Personally, I think this a very bad example of allocating memory.
A char * will take up, in a modern OS/compiler, at least 4 bytes, and on a 64-bit machine, 8 bytes. So you use four bytes to store the location of the four bytes for your three-character string. Not only that, but malloc will have overheads, that add probably between 16 and 32 bytes to the actual allocated memory. So, we're using something like 20 to 40 bytes to store 4 bytes. That's a 5-10 times more than it actually needs.
The code also casts malloc, which is wrong in C.
And with only four bytes in the buffer, the chances of scanf overflowing is substantial.

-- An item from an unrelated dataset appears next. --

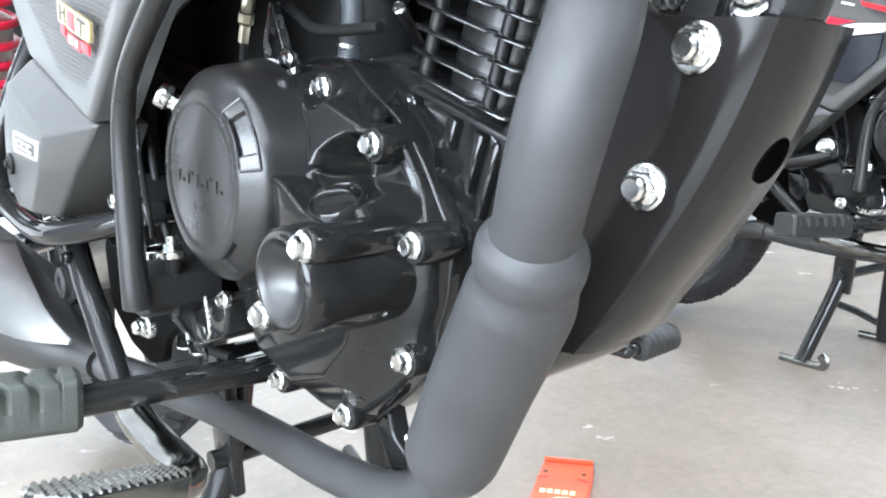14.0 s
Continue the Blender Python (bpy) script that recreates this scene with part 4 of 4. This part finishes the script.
rod = part("brake_rod", tube([(-0.330, -0.118, 0.300), (-0.45, -0.112, 0.296), (-0.60, -0.108, 0.290), (-0.76, -0.104, 0.285)], 0.0032, 10), BLACK_FRAME, pedal, "black brake rod with a small zinc spring")
part("rod_spring", tube([(-0.335 - 0.0022 * i, -0.118 + 0.0055 * math.cos(i * 1.25), 0.300 + 0.0055 * math.sin(i * 1.25)) for i in range(10)], 0.0010, 6, 2), ZINC, rod)
part("stop_arm", pad([(-0.300, 0.352), (-0.268, 0.346), (-0.262, 0.318), (-0.276, 0.300), (-0.296, 0.312)], -0.100, -0.106, 0.0015, corner=0.004), BLACK_FRAME, pedal)
fastener("bolt", pedal, (-0.278, -0.106, 0.330), OUT, 0.8, mat=BLACK_FRAME)
for pts, r in (([(-0.230, -0.095, 0.455), (-0.215, -0.100, 0.420), (-0.205, -0.098, 0.370), (-0.190, -0.090, 0.320)], 0.0030), ([(-0.200, -0.085, 0.300), (-0.170, -0.088, 0.280), (-0.140, -0.082, 0.276)], 0.0036), ([(-0.250, -0.080, 0.330), (-0.220, -0.092, 0.300), (-0.180, -0.085, 0.270)], 0.0028)):
    part("drain_tube", tube(pts, r, 10), BLACK_DULL, pivot)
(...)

Finally, there is no call to free to return the memory to the system.
It would be MUCH better to use:
int len;
char arr[5];
fgets(arr, sizeof(arr), stdin);
len = strlen(arr);
if (arr[len] == '\n') arr[len] = '\0';
This will not overflow the string, and only use 9 bytes of stackspace (not counting any padding...), rather than 4-8 bytes of stackspace and a good deal more on the heap. I added an extra character to the array, so that it allows for the newline. Also added code to remove the newline that fgets adds, as otherwise someone would complain about that, I'm sure.
In the above program, do I really need to allocate the arr?
You bet you do.
It is giving me the result even without using the malloc.
Sure, that's entirely possible... arr is a pointer. It points to a memory location. Before you do anything with it, it's uninitialized... so it's pointing to some random memory location. The key here is wherever it's pointing is a place your program is not guaranteed to own. That means you can just do the scanf() and at that random location that arr is pointing to the value will go, but another program can overwrite that data.
When you say malloc(X) you're telling the computer that you need X bytes of memory for your own usage that no one else can touch. Then when arr captures the data it will be there safely for your usage until you call free() (which you forgot to do in your program BTW)
This is a good example of why you should always initialize your pointers to NULL when you create them... it reminds you that you don't own what they're pointing at and you better point them to something valid before using them.
I am expecting an error in 9th line because I think it must be printf("%s",*arr)
Incorrect. scanf() wants an address, which is what arr is pointing to, that's why you don't need to do: scanf("%s", &arr). And printf's "%s" specificier wants a character array (a pointer to a string of characters) which again is what arr is, so no need to deference.